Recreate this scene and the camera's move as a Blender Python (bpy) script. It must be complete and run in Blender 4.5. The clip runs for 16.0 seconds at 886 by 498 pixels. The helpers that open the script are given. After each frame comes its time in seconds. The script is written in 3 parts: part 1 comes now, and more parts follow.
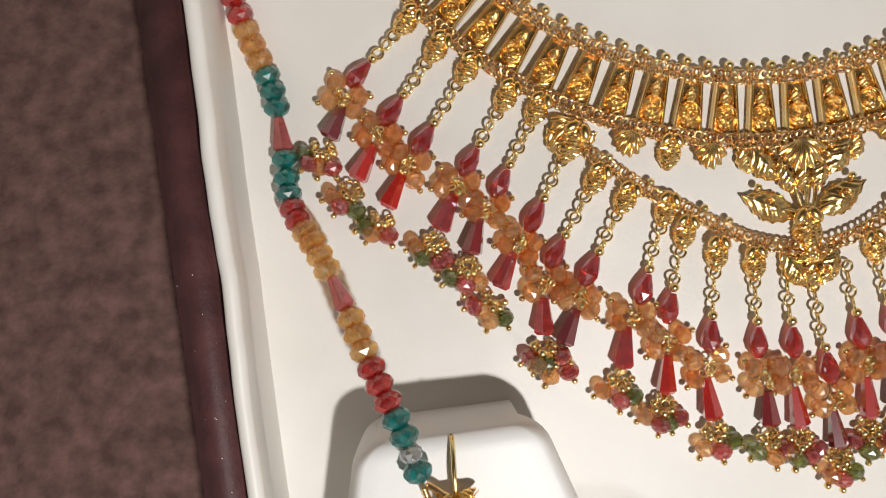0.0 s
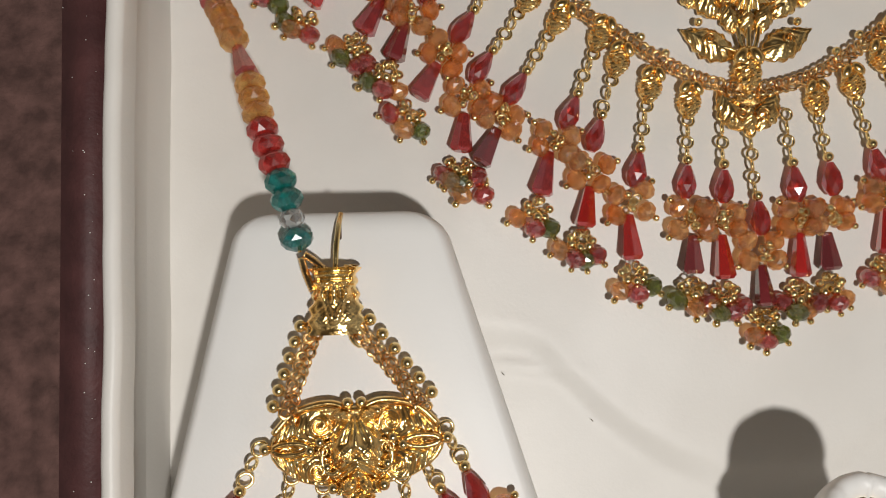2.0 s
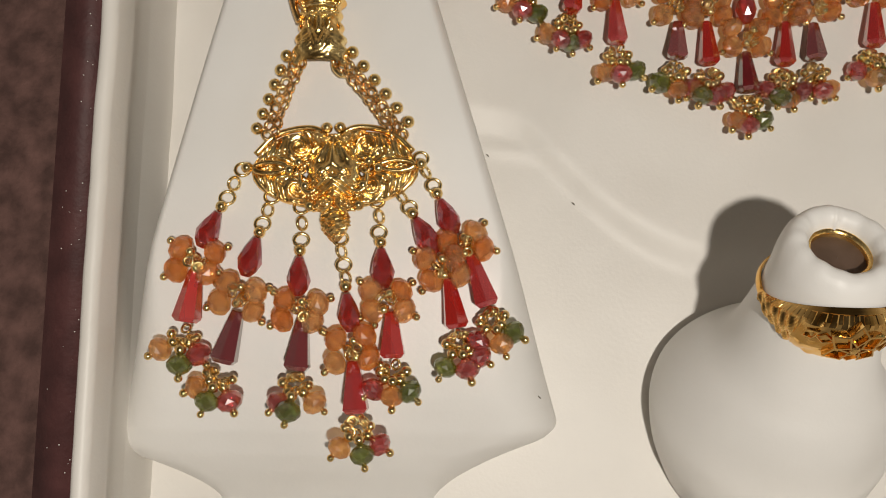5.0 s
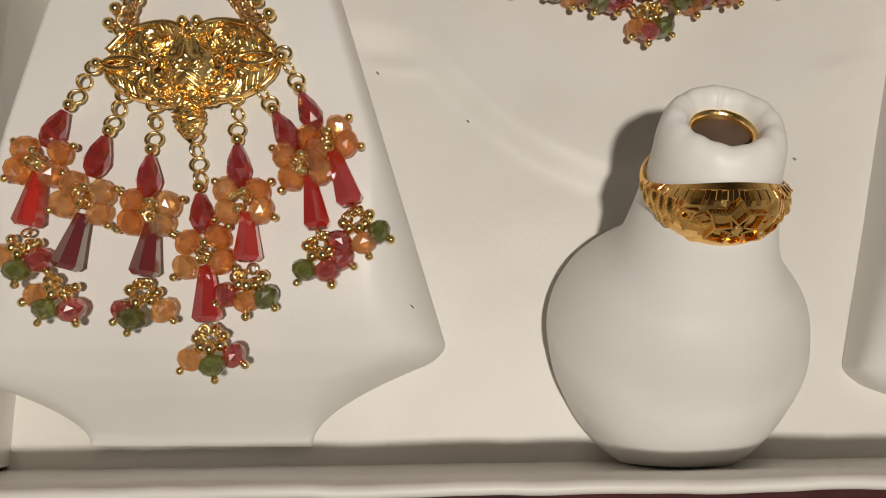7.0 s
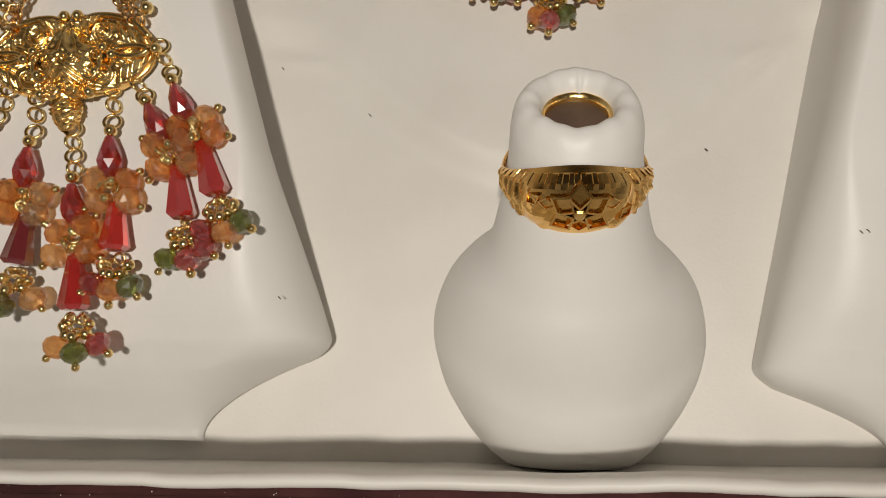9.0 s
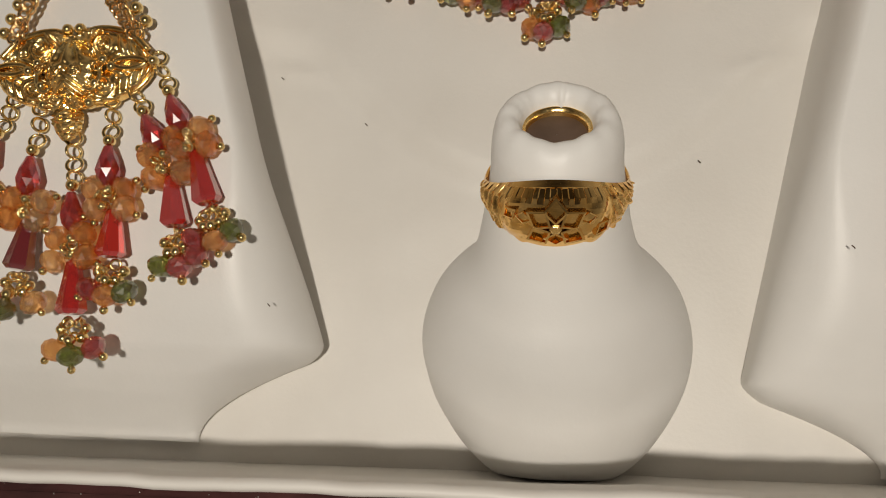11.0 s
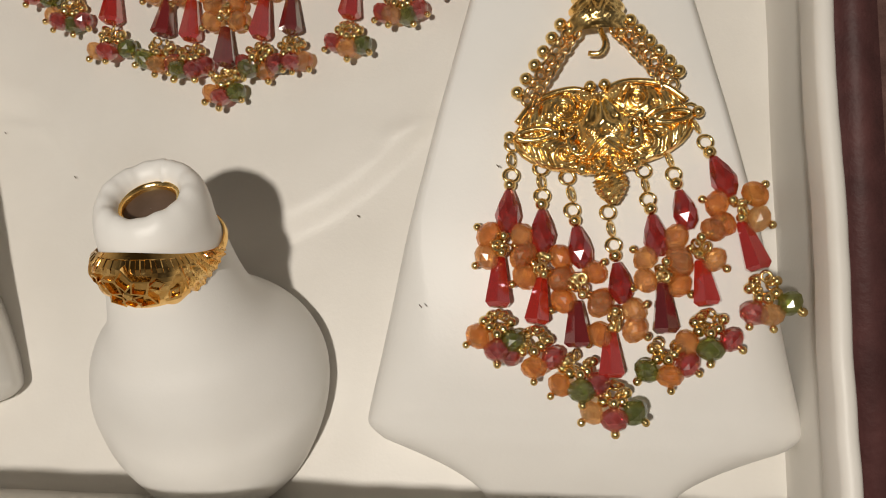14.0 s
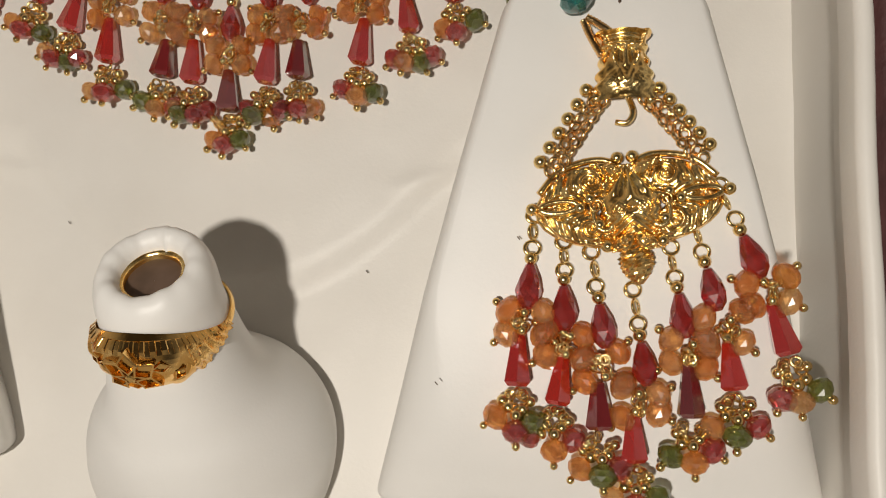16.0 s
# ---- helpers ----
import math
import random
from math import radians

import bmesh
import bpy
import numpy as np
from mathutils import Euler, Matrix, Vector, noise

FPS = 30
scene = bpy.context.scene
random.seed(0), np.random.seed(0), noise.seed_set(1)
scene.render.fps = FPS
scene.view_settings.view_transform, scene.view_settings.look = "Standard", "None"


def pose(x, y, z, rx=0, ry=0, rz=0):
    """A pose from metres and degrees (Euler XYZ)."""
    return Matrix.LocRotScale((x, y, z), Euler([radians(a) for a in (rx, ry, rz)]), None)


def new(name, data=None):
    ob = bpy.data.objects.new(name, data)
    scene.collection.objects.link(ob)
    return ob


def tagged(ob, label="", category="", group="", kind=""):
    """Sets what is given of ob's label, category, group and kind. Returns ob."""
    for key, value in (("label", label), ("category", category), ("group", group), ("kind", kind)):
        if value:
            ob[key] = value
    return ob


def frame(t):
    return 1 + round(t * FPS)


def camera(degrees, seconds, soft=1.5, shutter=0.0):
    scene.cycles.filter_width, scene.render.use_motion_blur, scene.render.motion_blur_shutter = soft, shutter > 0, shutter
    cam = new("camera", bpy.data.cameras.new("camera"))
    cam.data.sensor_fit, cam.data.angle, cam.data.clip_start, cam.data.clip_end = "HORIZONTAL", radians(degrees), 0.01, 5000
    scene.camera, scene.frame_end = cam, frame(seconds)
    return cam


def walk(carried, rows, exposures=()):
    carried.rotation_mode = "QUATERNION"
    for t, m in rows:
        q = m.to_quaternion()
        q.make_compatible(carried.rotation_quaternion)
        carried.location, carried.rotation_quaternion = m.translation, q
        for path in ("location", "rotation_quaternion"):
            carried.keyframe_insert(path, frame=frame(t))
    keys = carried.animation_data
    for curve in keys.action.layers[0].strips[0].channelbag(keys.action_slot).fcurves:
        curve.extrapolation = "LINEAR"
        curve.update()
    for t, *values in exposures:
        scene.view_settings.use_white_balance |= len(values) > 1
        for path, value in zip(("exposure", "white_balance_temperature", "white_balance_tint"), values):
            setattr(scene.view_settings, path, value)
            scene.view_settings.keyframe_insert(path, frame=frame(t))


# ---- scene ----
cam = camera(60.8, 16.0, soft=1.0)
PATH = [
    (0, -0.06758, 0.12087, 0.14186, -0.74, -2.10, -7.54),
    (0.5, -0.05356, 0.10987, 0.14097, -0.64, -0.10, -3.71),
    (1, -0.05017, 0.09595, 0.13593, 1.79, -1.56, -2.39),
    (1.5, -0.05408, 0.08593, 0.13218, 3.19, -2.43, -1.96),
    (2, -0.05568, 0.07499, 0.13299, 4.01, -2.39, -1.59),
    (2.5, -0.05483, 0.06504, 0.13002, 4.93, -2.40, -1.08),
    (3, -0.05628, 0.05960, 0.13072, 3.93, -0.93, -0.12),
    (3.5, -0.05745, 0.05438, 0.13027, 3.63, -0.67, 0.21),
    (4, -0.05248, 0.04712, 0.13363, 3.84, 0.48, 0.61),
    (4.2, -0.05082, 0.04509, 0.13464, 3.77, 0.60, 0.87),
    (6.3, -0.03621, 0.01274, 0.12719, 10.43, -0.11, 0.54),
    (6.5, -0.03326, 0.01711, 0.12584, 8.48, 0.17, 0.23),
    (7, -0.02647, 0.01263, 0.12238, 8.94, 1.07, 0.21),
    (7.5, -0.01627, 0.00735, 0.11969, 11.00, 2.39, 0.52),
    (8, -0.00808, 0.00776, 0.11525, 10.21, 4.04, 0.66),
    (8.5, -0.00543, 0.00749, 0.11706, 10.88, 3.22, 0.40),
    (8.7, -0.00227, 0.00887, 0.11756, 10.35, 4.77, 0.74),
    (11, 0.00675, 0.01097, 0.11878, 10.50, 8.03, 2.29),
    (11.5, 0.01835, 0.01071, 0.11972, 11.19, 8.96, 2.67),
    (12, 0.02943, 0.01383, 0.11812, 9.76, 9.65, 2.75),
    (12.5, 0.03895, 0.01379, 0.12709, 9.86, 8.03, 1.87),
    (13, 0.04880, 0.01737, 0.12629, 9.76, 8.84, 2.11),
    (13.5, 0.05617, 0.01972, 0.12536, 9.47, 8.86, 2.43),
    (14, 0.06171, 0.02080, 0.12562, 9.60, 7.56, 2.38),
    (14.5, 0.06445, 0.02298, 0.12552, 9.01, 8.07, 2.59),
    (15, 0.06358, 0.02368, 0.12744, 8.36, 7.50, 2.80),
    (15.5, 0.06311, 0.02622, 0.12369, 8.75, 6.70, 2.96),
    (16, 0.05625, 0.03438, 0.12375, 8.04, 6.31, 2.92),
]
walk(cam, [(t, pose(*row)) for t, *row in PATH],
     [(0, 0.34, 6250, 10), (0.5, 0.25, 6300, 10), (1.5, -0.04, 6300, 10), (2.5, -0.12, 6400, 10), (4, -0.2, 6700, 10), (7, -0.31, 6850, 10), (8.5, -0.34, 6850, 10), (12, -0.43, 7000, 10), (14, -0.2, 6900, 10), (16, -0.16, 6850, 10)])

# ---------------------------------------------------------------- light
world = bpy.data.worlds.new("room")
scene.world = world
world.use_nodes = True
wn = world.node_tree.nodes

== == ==

Objective:
Quote nothing but the lines that run from the line containing "return Matrix.LocRotScale((x, y, z), Euler([radians(a)" through the line containing "scene.view_settings.keyframe_insert(path, frame=frame(t))", keeping both of them word for word.

Solution:
    return Matrix.LocRotScale((x, y, z), Euler([radians(a) for a in (rx, ry, rz)]), None)


def new(name, data=None):
    ob = bpy.data.objects.new(name, data)
    scene.collection.objects.link(ob)
    return ob


def tagged(ob, label="", category="", group="", kind=""):
    """Sets what is given of ob's label, category, group and kind. Returns ob."""
    for key, value in (("label", label), ("category", category), ("group", group), ("kind", kind)):
        if value:
            ob[key] = value
    return ob


def frame(t):
    return 1 + round(t * FPS)


def camera(degrees, seconds, soft=1.5, shutter=0.0):
    scene.cycles.filter_width, scene.render.use_motion_blur, scene.render.motion_blur_shutter = soft, shutter > 0, shutter
    cam = new("camera", bpy.data.cameras.new("camera"))
    cam.data.sensor_fit, cam.data.angle, cam.data.clip_start, cam.data.clip_end = "HORIZONTAL", radians(degrees), 0.01, 5000
    scene.camera, scene.frame_end = cam, frame(seconds)
    return cam


def walk(carried, rows, exposures=()):
    carried.rotation_mode = "QUATERNION"
    for t, m in rows:
        q = m.to_quaternion()
        q.make_compatible(carried.rotation_quaternion)
        carried.location, carried.rotation_quaternion = m.translation, q
        for path in ("location", "rotation_quaternion"):
            carried.keyframe_insert(path, frame=frame(t))
    keys = carried.animation_data
    for curve in keys.action.layers[0].strips[0].channelbag(keys.action_slot).fcurves:
        curve.extrapolation = "LINEAR"
        curve.update()
    for t, *values in exposures:
        scene.view_settings.use_white_balance |= len(values) > 1
        for path, value in zip(("exposure", "white_balance_temperature", "white_balance_tint"), values):
            setattr(scene.view_settings, path, value)
            scene.view_settings.keyframe_insert(path, frame=frame(t))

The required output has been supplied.